Startups are dying in numbers every year. Greater percentage of them shutdown and the founders move on to something else. The good thing is that most entrepreneurs don’t give up that easily. You can easily start a new business but maintaining it is where the real deal is. These reasons are common with failed startups or those that are about to die: we need more money, we need more traction, we need growth, we need to start making money or else…, we need more buzz, we argue about management issues, we have diverging interests and we have lost interest in the idea.
Startups need to have the same kind of urgency to get things off and working as soon as possible, otherwise dooms day will be closer than you think. The money of your customers is the life-blood of your business. Not the money of investors. Not the money of your family or friends. The money of your customers. Without paying customers, your startup starves, suffocates and eventually dies by suicide. Justin Kan, the founder of Justin.tv and Socialcam, wrote an enlightening essay a few years ago about how startups don’t die, they commit suicide.
In this essay, Justin gave an example of AirBnB founders Brian Chesky and Joe Gebbia, who tried to make AirBnB work for years. They racked up thousands of dollars of personal credit card debt. It wasn’t until they got into Y-Combinator and really focused on generating revenue and hitting profitability that they really started seeing product traction.
Here is why greater percentage of startups are more likely to commit suicide.
1. They lack product traction.
Justin writes, “When startups commit suicide, often the root problem can be traced back to a lack of product traction — it’s rare to find people willingly quitting companies with exploding metrics. But one thing that many entrepreneurs don’t realize is that patience and iteration are critical in achieving product market fit. Overnight successes might happen fast, but they never actually happen overnight.”
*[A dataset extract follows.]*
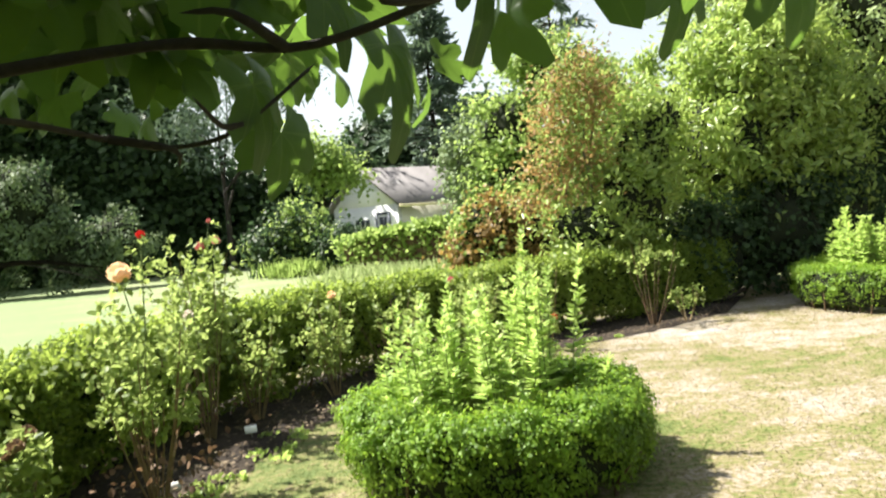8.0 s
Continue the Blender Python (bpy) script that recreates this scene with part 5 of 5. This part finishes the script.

2. Many have plans with no visions.
Many products have plans but few have visions. They have endless lists of features and capabilities but no unifying vision that everyone is working toward. A product vision is a high-level view of the value you want to provide and an understanding of who you want to provide it to. It’s really that simple — in fact, the simpler the better.
— Take this vision test
I challenge you to poll five or less of your employees or coworkers at random and ask them what the vision of your product is. If you’re like most businesses, you’ll get five different answers — perhaps wildly different. This is why many organizations are lost in internal struggles against each other when they should be collaborating to delight customers. Once you have a unified vision, however, it’s relatively easy to decide on specific features, prioritize them against each other and begin pulling in the same direction.
3. No Revenue Model, Ever
OK, I understand many startups may not have a revenue model from day one but will try to quickly build up a large audience and monetize it later. But, there better be a clearly communicated revenue plan for when that day happens down the road..and that day will definitely come. And, that revenue plan needs to be material enough, based on credible assumptions, to make it enticing for an investors to get excited and to justify your current valuation. For some products, consumers will never pay for them based on free alternatives available online. So, if you are hoping for advertising to make up the shortfall, you better have a clear and affordable roadmap to millions of users to get the attention of advertisers.
4. They get in the ring but can’t stay in it
“Persistence isn’t just key — it is everything. Getting in the ring is hard, but staying in the ring is even harder, especially when you feel beaten down, tired and alone. Successful entrepreneurs will readily tell you about the good times, their secrets to success, and even their mistakes (with a ready helping of how they overcame them), but they will rarely mention the times they were ready to throw in the towel and do something else. The truth is that everyone has those moments, and the guys you read about on the cover of Fortune were the ones that didn’t quit at them”, says Justin.
Nobody can promise you will succeed if you stick with your startup. What I do know is that if you give up, you won’t possibly succeed.